L'Afghanistan est d'abord un corridor belligène. Depuis la nuit des temps, des caravanes bien obigées de passer par là se faisaient rançonner ou piller. Les Afghans ont le côté farouche à la fois des peuples des zones désertiques et de ceux des régions escarpées. De là découle une grande résilience. Des militaires français racontent avoir croisé en Afghanistan des villageois leur souriant à l'aller puis leur tirant dessus au retour après avoir "déterré des Kalashnikov dans une termitière". On rapporte aussi que bien avant de tuer Ben Laden, les Américains auraient eu la possibilité de le capturer. Dans les montagnes, les chefs tribaux étaient disposés à le livrer. Mais ils se seraient ravisés en se sentant insultés par des Américains incapables de respecter leur coutume : en l'occurance le protocole qui prévoit de palabrer en buvant le thé, interminablement. On comprend pourquoi actuellement les talibans n'ont même pas besoin de livrer une guerre : tout se décide par accords tacites. S'il avait fallu que les Afghans se fassent la guerre à chaque différend tribal, ils n'auraient jamais pu survivre dans l'environnement géographiquement hostile où ils habitent.

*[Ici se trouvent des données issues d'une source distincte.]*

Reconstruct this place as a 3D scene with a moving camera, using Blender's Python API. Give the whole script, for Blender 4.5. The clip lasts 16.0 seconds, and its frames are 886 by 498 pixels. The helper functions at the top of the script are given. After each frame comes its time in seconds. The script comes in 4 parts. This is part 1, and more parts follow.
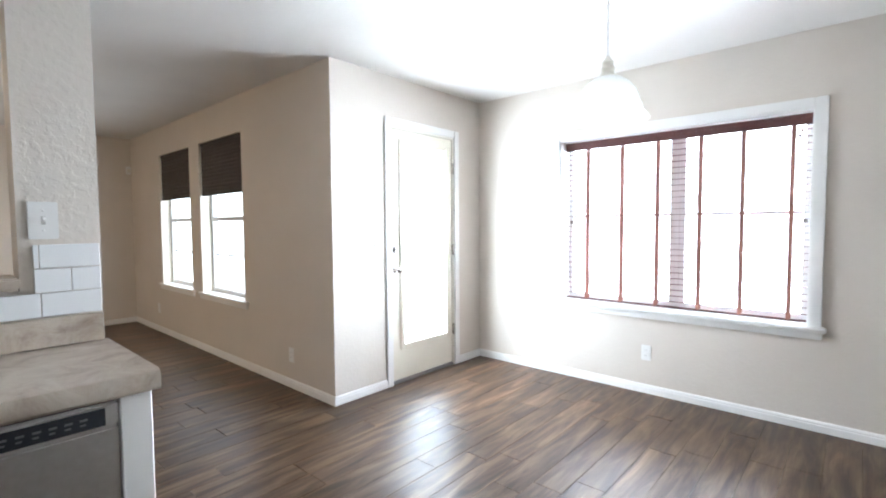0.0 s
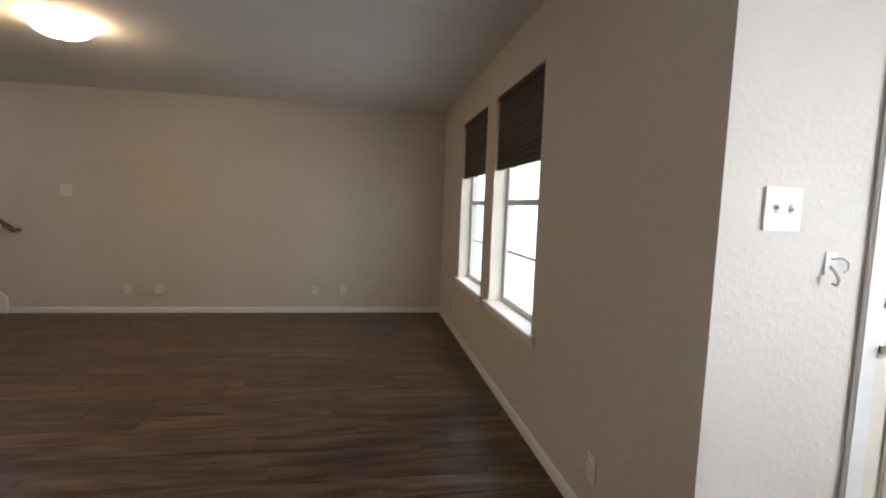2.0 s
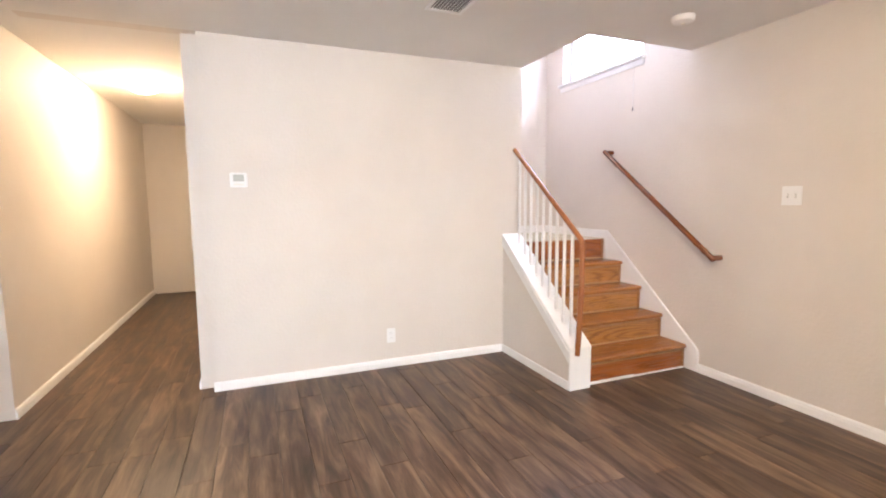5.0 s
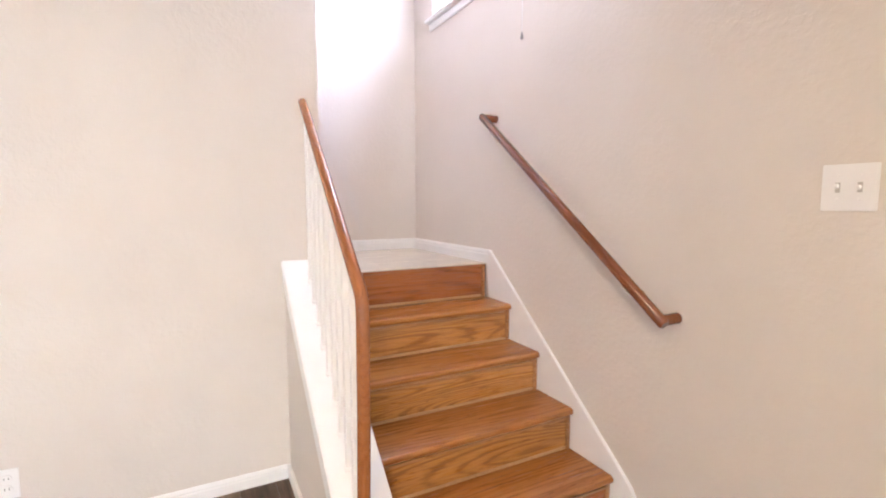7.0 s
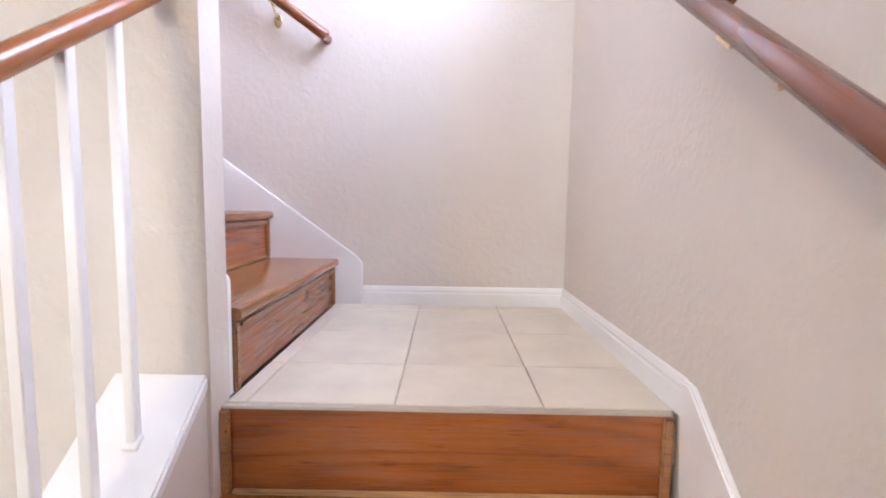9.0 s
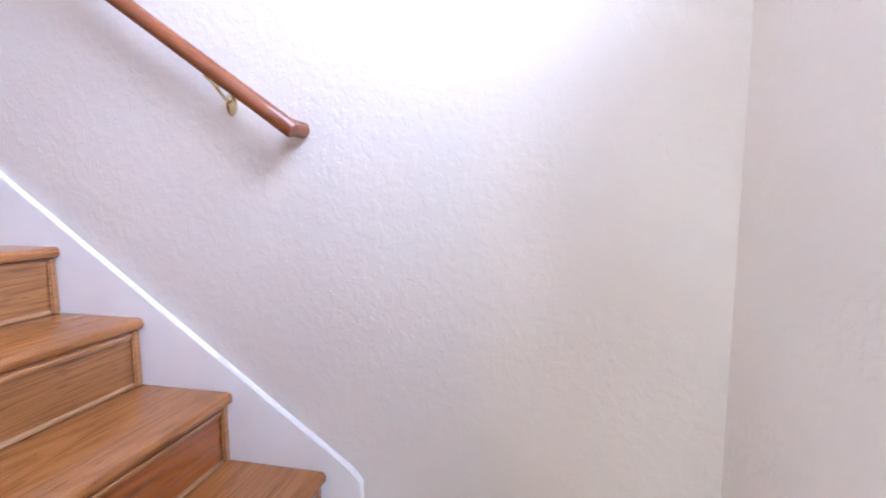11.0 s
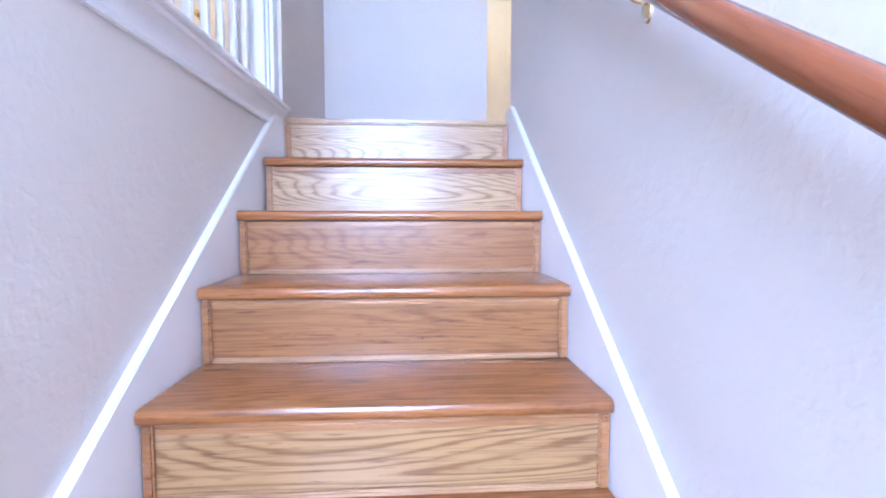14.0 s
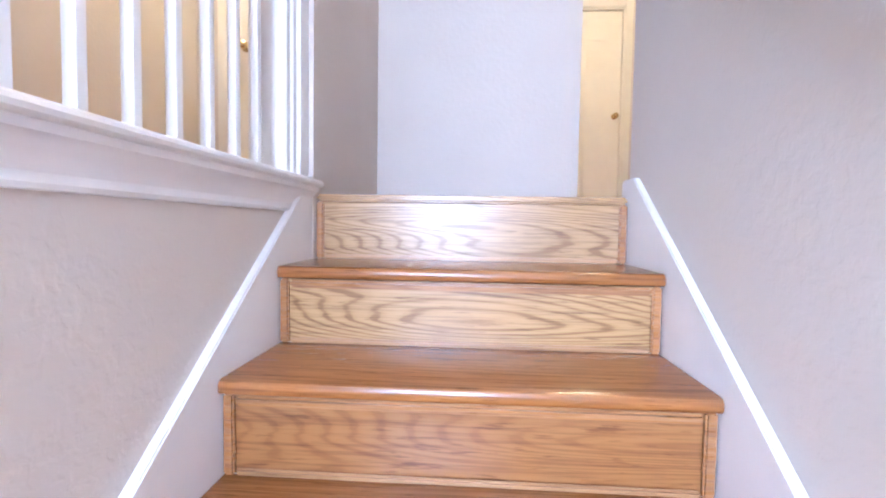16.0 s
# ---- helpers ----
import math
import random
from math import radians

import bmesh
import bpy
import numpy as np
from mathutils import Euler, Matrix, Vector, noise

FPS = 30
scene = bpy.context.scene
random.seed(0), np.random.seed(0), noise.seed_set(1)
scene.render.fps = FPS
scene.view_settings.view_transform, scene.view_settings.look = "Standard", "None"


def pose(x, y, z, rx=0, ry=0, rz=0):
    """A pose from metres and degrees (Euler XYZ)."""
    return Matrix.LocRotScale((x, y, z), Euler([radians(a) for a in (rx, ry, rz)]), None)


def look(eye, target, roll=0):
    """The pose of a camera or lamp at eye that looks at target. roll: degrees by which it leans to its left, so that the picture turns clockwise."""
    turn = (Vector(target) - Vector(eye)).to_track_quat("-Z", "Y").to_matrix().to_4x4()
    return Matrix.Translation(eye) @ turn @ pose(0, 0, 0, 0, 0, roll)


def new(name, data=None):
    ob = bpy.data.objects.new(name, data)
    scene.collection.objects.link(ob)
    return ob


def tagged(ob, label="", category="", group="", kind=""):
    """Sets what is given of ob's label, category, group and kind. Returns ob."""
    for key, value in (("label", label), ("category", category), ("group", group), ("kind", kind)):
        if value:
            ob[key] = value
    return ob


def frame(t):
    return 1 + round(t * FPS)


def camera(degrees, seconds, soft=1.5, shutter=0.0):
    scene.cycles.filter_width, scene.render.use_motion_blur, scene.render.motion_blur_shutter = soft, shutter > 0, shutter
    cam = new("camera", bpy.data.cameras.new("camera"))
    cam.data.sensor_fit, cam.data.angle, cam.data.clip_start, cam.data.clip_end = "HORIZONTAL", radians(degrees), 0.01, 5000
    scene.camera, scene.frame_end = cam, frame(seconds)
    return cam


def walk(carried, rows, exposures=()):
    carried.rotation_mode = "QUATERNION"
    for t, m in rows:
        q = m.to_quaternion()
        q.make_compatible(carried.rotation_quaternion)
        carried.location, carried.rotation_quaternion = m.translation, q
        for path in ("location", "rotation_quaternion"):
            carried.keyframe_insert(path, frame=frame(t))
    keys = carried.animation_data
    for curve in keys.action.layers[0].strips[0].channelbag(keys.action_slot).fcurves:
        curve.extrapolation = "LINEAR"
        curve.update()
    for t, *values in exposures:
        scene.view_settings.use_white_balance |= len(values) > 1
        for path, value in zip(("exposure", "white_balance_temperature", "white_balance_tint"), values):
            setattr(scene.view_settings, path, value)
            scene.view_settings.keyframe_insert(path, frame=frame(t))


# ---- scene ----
cam = camera(87.0, 16.0, soft=2.0)
PATH = [
    (0, (0.83, 1.119, 1.279), (2.321, 2.448, 1.172), -0.4),
    (0.5, (1.206, 1.389, 1.289), (2.753, 2.65, 1.16), -0.1),
    (1, (1.511, 1.789, 1.311), (2.872, 3.248, 1.169), 1.5),
    (1.5, (1.728, 2.242, 1.317), (2.588, 4.04, 1.159), 1.4),
    (2, (1.806, 2.738, 1.296), (2.139, 4.702, 1.117), 2.1),
    (2.5, (1.814, 3.256, 1.302), (1.671, 5.244, 1.129), 2.5),
    (3, (1.627, 3.726, 1.303), (1.022, 5.623, 1.118), 2.6),
    (3.5, (1.417, 4.145, 1.277), (0.372, 5.839, 1.077), 2.4),
    (3.7, (1.282, 4.313, 1.288), (-0.006, 5.828, 1.074), 1.9),
    (5.8, (0.093, 5.89, 1.315), (-1.783, 6.555, 1.12), -0.4),
    (6, (-0.046, 6.07, 1.3), (-1.902, 6.792, 1.105), -1.1),
    (6.5, (-0.384, 6.49, 1.296), (-2.195, 7.316, 1.106), -0.2),
    (7, (-0.763, 6.885, 1.291), (-2.526, 7.808, 1.095), 0.0),
    (7.5, (-1.094, 7.183, 1.333), (-2.925, 7.966, 1.146), 0.7),
    (8, (-1.438, 7.483, 1.316), (-3.328, 8.118, 1.148), 1.7),
    (8.2, (-1.576, 7.578, 1.311), (-3.506, 8.074, 1.143), 1.5),
    (10.3, (-2.654, 8.008, 1.668), (-4.609, 7.662, 1.431), 0.9),
    (10.5, (-2.716, 7.979, 1.726), (-4.68, 7.681, 1.496), 0.7),
    (11, (-2.926, 7.953, 1.846), (-4.868, 7.529, 1.627), -0.1),
    (11.5, (-3.135, 7.846, 2.015), (-4.91, 6.959, 1.765), -0.1),
    (12, (-3.252, 7.673, 2.116), (-4.839, 6.469, 1.937), 0.0),
    (12.5, (-3.333, 7.523, 2.209), (-4.514, 5.917, 2.053), -0.1),
    (13, (-3.405, 7.358, 2.308), (-4.143, 5.508, 2.126), 1.4),
    (13.5, (-3.469, 7.146, 2.357), (-3.917, 5.201, 2.239), 1.2),
    (14, (-3.579, 6.964, 2.447), (-3.704, 4.972, 2.316), 0.0),
    (14.5, (-3.609, 6.885, 2.55), (-3.612, 4.886, 2.472), 1.0),
    (15, (-3.587, 6.753, 2.611), (-3.486, 4.758, 2.507), 1.2),
    (15.5, (-3.51, 6.565, 2.677), (-3.43, 4.569, 2.586), 1.3),
    (16, (-3.53, 6.386, 2.764), (-3.404, 4.392, 2.663), 0.9),
]
walk(cam, [(t, look(eye, target, roll)) for t, eye, target, roll in PATH],
     exposures=[(0, 0.75, 5950, 9), (0.5, 0.32, 5950, 9), (1.0, -0.1, 6000, 9), (1.5, -0.4, 6200, 10), (2.0, -0.2, 6450, 12), (2.5, 1.05, 6450, 13), (3.0, 1.4, 6300, 13), (3.5, 1.48, 6300, 13),
                (6, 1.7, 6250, 15), (8, 1.65, 6200, 14), (10.5, 1.68, 5650, 11), (11.5, 1.6, 5350, 11), (12, 1.6, 4850, 10), (12.5, 1.7, 4600, 8), (14, 2.05, 4700, 6), (15, 2.1, 4800, 6), (16, 2.12, 5350, 6)])

# ---- world and light ----
world = bpy.data.worlds.new("sky")
scene.world = world
world.use_nodes = True
_bg = world.node_tree.nodes["Background"]
_sky = world.node_tree.nodes.new("ShaderNodeTexSky")
_sky.sky_type = "NISHITA"
_sky.sun_disc = False
_sky.sun_elevation, _sky.sun_rotation = radians(52), radians(140)
world.node_tree.links.new(_sky.outputs[0], _bg.inputs[0])
_bg.inputs[1].default_value = 0.1

sun = new("sun", bpy.data.lights.new("sun", "SUN"))
sun.data.energy, sun.data.angle, sun.data.color = 1.2, radians(12), (1.0, 0.96, 0.9)
sun.matrix_world = look((0, 0, 20), (-6, 8, 0))

# main numbers of the plan
XW1, YD, XB, YT = 2.739, 3.848, 4.42, 8.344      # living window wall, door wall, dining window wall, long wall
XW3, YW3A, YW3B = -2.96, 4.95, 7.394             # wall beside the stairs
XS = -3.995                                      # outer wall of the stairwell
H, R, Z2, ZT = 2.42, 0.19, 2.85, 5.27           # ceiling, riser, upper floor, upper ceiling
LZ = 5 * R                                       # landing
YK0, YK1 = 7.215, 7.39                            # knee wall
YS1 = 8.326                                      # skirt face along the long wall
TR1, TR2 = 0.2368, 0.2648                         # goings
NX1, NY1 = -2.026, 7.414                         # first nosings


def daylight(name, x, y, z, sx, sy, target, radiance, color):
    lamp = new(name, bpy.data.lights.new(name, "AREA"))
    lamp.data.shape, lamp.data.size, lamp.data.size_y = "RECTANGLE", sx, sy
    lamp.data.energy, lamp.data.color = radiance * math.pi * sx * sy, color
    lamp.matrix_world = look((x, y, z), target)
    return lamp


COOL = (0.86, 0.93, 1.0)
daylight("daylight_dining", XB + 0.34, 2.25, 1.35, 2.35, 2.0, (0, 2.25, 1.35), 20.0, COOL)
daylight("daylight_door", 3.75, YD + 0.14, 1.11, 1.1, 1.9, (3.75, 0, 1.11), 11.0, COOL)
daylight("daylight_living", XW1 + 0.30, 6.5, 1.35, 3.2, 1.9, (0, 6.5, 1.35), 2.1, (0.93, 0.97, 1.0))
daylight("daylight_stairs", -3.17, YT + 0.26, 3.3, 1.3, 1.7, (-3.17, 0, 3.3), 5.4, (0.735, 0.775, 1.0))

# ---- materials ----


def material(name, rough=0.5, metal=0.0):
    m = bpy.data.materials.new(name)
    m.use_nodes = True
    b = m.node_tree.nodes["Principled BSDF"]
    b.inputs["Roughness"].default_value = rough
    b.inputs["Metallic"].default_value = metal
    return m, m.node_tree.nodes, m.node_tree.links, b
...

On touche du doigt une autre caractéristique de la suprématie néo-talibane. Ils réussissent à générer l’illusion qu’ils disent la justice, qu’ils sont les garants de l'équité et qu’ils remplissent une fonction essentielle traditionnellement dévolue au conseil de village et aux tribunaux islamiques : l'entretien des infrastructures et la résolution des litiges. Daesh aussi en Syrie s’était consolidé en rétablissant l’électricité et mettant sur pied des structures hospitalières. Quant à la résolution des litiges, cela peut concerner la délimitation d'un lopin de terre ou le mouton qui y broute. On se réunit, on palabre, on écoute les positions en présence puis le chef rend un jugement de Salomon. Dans des cas graves, la justice est plus expéditive. Les talibans s'étaient taillé une réputation et avaient frappé les esprits en pendant le violeur d'une jeune fille au canon d'un char.
Ce faisant, le légendaire néo-taliban assume une fonction de type religieuse d'initiation à une société secrète. C'est la menace proférée par un personnage d'Hergé dans l'album "Tintin et le temple du soleil" : "Tu sais ce qu'il en coûte de désobéir aux ordres de qui tu sais". Autrement dit, la dichotomie résistants versus traîtres est portée à son paroxysme. Simultanément, l'élite au pouvoir dans la capitale est corrompue. Car elle sait que tôt ou tard, elle n'aura d'autre choix que de fuir dans les fourgons de l'étranger. Cela pousse à ponctionner par avance la cassette de l'Etat, pour pouvoir filer avec un butin, après une réddition négociée. Les néo-talibans s'emparent du pouvoir facilement car ils aparaissent comme la seule force capable de maintenir l'ordre sans s'entretuer. Une force attractive, à la fois moderne, révolutionnaire et protectrice des traditions les plus rétrogrades.